I hope you are enjoying ‘White Season’ on the BBC — a brave and groundbreaking attempt by the corporation to devote 0.003 per cent of its airtime to issues which bother 92 per cent of its licence payers. One of the senior commissioning monkeys at the BBC, Richard Klein, admitted that white people — some of whom he has met — have been underserved by the corporation, and especially ‘working-class’ white people. Mind you, it is surely difficult to serve such a hidden and secretive tranche of the population, especially when they live beneath stones and only venture out to get drunk and shout ‘darkie!’ at passers-by. But at least the BBC has tried to understand these awful people and shown them where they are going wrong.

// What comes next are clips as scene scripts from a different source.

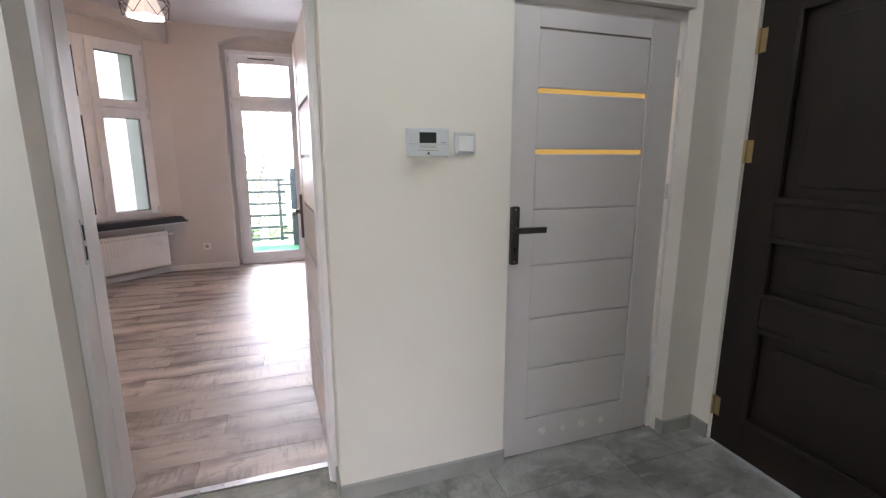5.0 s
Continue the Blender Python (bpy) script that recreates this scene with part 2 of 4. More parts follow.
def plank_mat(name):
    """Rustic grey-brown laminate: grain, patches of saw marks, knots and smoky long edges."""
    m = bpy.data.materials.new(name)
    m.use_nodes = True
    n, l = m.node_tree.nodes, m.node_tree.links
    b = n["Principled BSDF"]
    b.inputs["Specular IOR Level"].default_value = 0.26
    tc, info, vec = piece_vector(n, l, (91, 47, 13))
    base = n.new("ShaderNodeMix")
    base.data_type = "RGBA"
    base.inputs[6].default_value, base.inputs[7].default_value = (0.41, 0.342, 0.303, 1), (0.57, 0.492, 0.446, 1)
    l.new(noise_mask(n, l, vec, (0.9, 3.2, 1), 2.2, 7, 0.34, 0.66, 0.5, 0.58), base.inputs[0])
    cur = base.outputs[2]
    hsv, mr = n.new("ShaderNodeHueSaturation"), n.new("ShaderNodeMapRange")
    mr.inputs[3].default_value, mr.inputs[4].default_value = 0.78, 1.14
    l.new(info.outputs["Random"], mr.inputs[0])
    l.new(mr.outputs[0], hsv.inputs["Value"])
    l.new(cur, hsv.inputs["Color"])
    cur = hsv.outputs[0]
    grain = noise_mask(n, l, vec, (3.0, 60.0, 1), 2.0, 4, 0.52, 0.75)
    cur = chain(n, l, cur, times(n, l, grain, 0.16), "MIX", (0.16, 0.122, 0.10)).outputs[2]
    # bundles of saw marks across the board, in patches
    saw = times(n, l, noise_mask(n, l, vec, (58, 7.0, 1), 1.0, 3, 0.50, 0.62, 0.25, 0.5, 0.05), noise_mask(n, l, vec, (1.4, 4.5, 1), 1.6, 3, 0.47, 0.58))
    cur = chain(n, l, cur, times(n, l, saw, 0.36), "MIX", (0.125, 0.098, 0.084)).outputs[2]
    # smoky long edges and ends
    sep = n.new("ShaderNodeSeparateXYZ")
    l.new(tc.outputs["Object"], sep.inputs[0])
    for axis, lo, hi, stretch, cut, depth in ((1, 0.020, 0.100, (0.9, 1.2, 1), (0.45, 0.62), 0.95), (0, 0.22, 0.66, (1.3, 3.0, 1), (0.42, 0.62), 0.85)):
        ab, ed = n.new("ShaderNodeMath"), n.new("ShaderNodeMapRange")
        ab.operation = "ABSOLUTE"
        l.new(sep.outputs[axis], ab.inputs[0])
        ed.inputs[1].default_value, ed.inputs[2].default_value = lo, hi
        l.new(ab.outputs[0], ed.inputs[0])
        smoke = times(n, l, ed.outputs[0], noise_mask(n, l, vec, stretch, 1.9, 5, *cut, 0.5))
        cur = chain(n, l, cur, times(n, l, smoke, depth), "MIX", (0.095, 0.079, 0.072)).outputs[2]
    blot = noise_mask(n, l, vec, (2.6, 9, 1), 1.6, 5, 0.60, 0.72, 0.5)
    cur = chain(n, l, cur, times(n, l, blot, 0.6), "MIX", (0.10, 0.083, 0.075)).outputs[2]
    pale = noise_mask(n, l, vec, (2.0, 6, 1), 1.8, 5, 0.58, 0.76, 0.9)
    cur = chain(n, l, cur, times(n, l, pale, 0.35), "MIX", (0.50, 0.45, 0.42)).outputs[2]
    l.new(cur, b.inputs["Base Color"])
    rr = n.new("ShaderNodeMapRange")
    rr.inputs[3].default_value, rr.inputs[4].default_value = 0.47, 0.62
    l.new(grain, rr.inputs[0])
    l.new(rr.outputs[0], b.inputs["Roughness"])
    bp = n.new("ShaderNodeBump")
    bp.inputs["Strength"].default_value, bp.inputs["Distance"].default_value = 0.25, 0.0012
    bp.invert = True
    l.new(saw, bp.inputs["Height"])
    l.new(bp.outputs[0], b.inputs["Normal"])
    return m


M_PLANK = plank_mat("rustic_laminate")


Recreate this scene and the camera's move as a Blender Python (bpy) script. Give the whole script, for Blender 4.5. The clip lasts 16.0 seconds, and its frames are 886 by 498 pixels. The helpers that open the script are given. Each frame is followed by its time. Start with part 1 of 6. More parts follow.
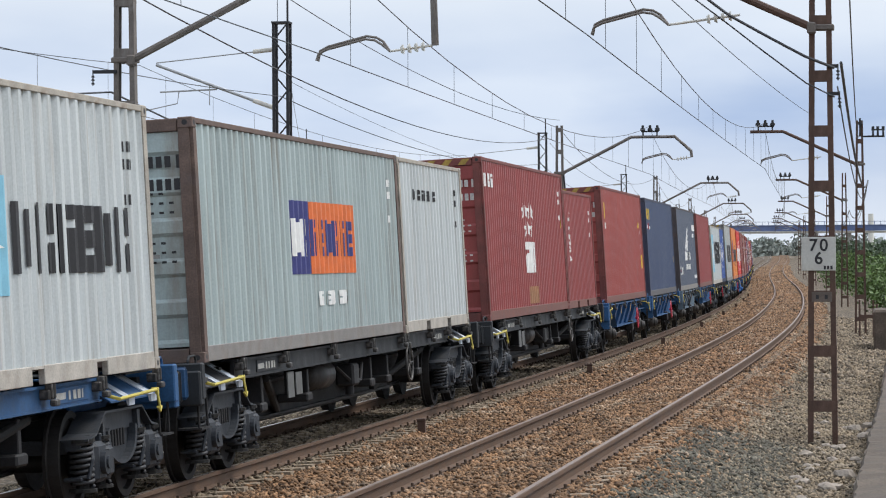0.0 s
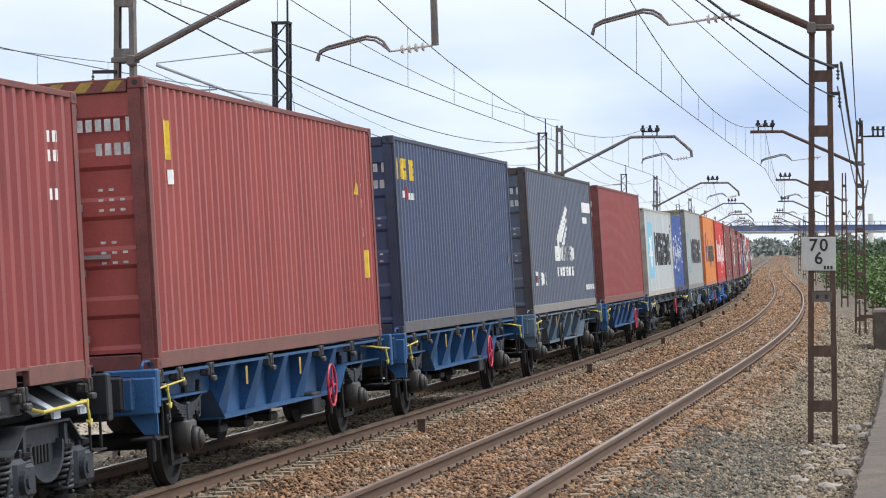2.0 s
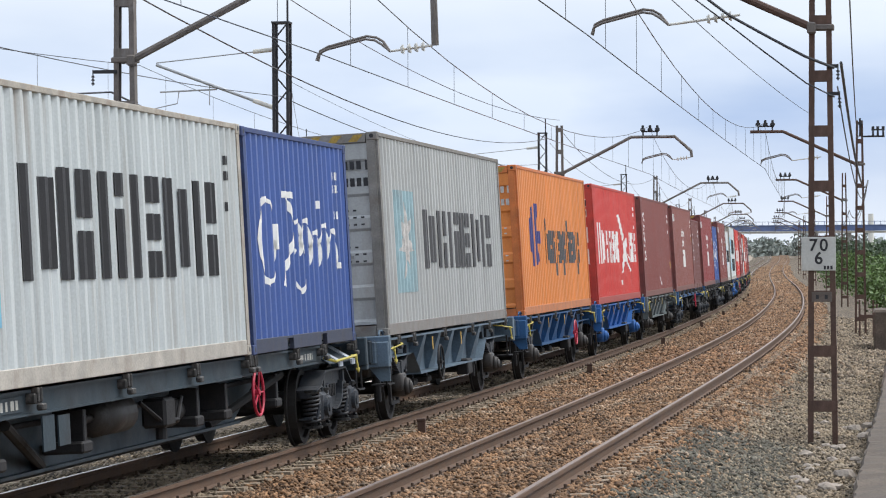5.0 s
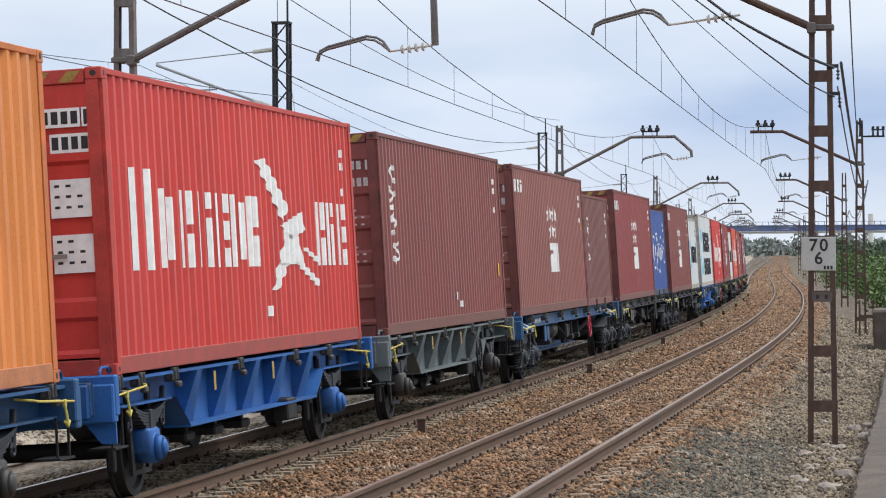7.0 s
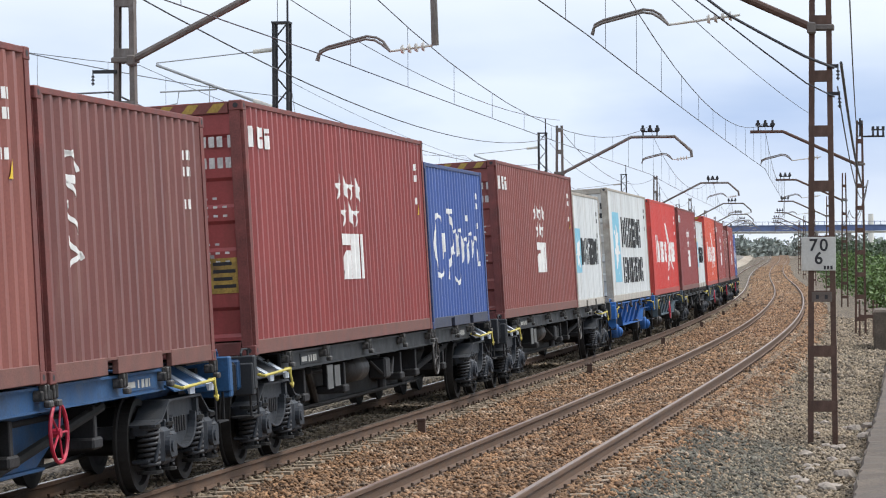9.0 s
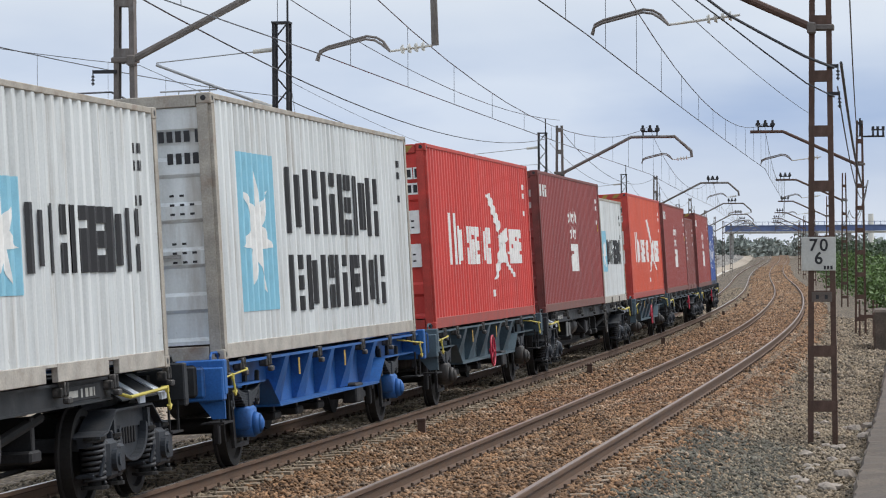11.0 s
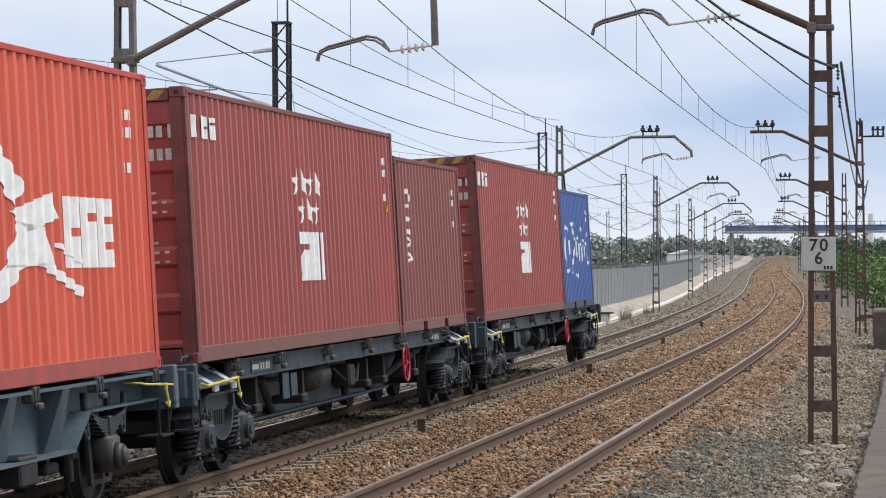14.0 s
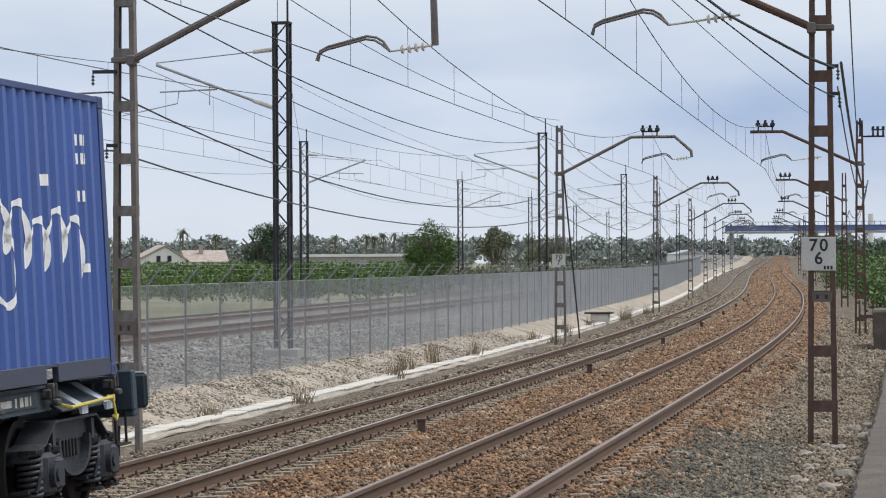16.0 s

One of the films during the White Season was about a white (i.e. British) girl growing up in a part of the north of England which is heavily populated by Muslim immigrants from the Indian subcontinent. The BBC has not shirked from dealing with immigration issues before, of course. There is a huge and very costly unit within the BBC which tells broadcasters precisely how they should deal with tensions occasioned by ethnic minorities moving into traditionally white areas. Broadcasters should at all times be on the side of the immigrant communities, rather than the side of the racist indigenous whites. Politicians who try to stick up for the whites should be kicked from pillar to post and their arguments ridiculed. Forgive me if this seems to be a simplification — but that is how it felt back in the days when I worked for the BBC.
But maybe things have changed. These days, the stuff that was considered beyond the pale and racist even three years ago is now uttered, open-faced, by the boss of the Equality and Human Rights Commission, and by inner-city Labour MPs.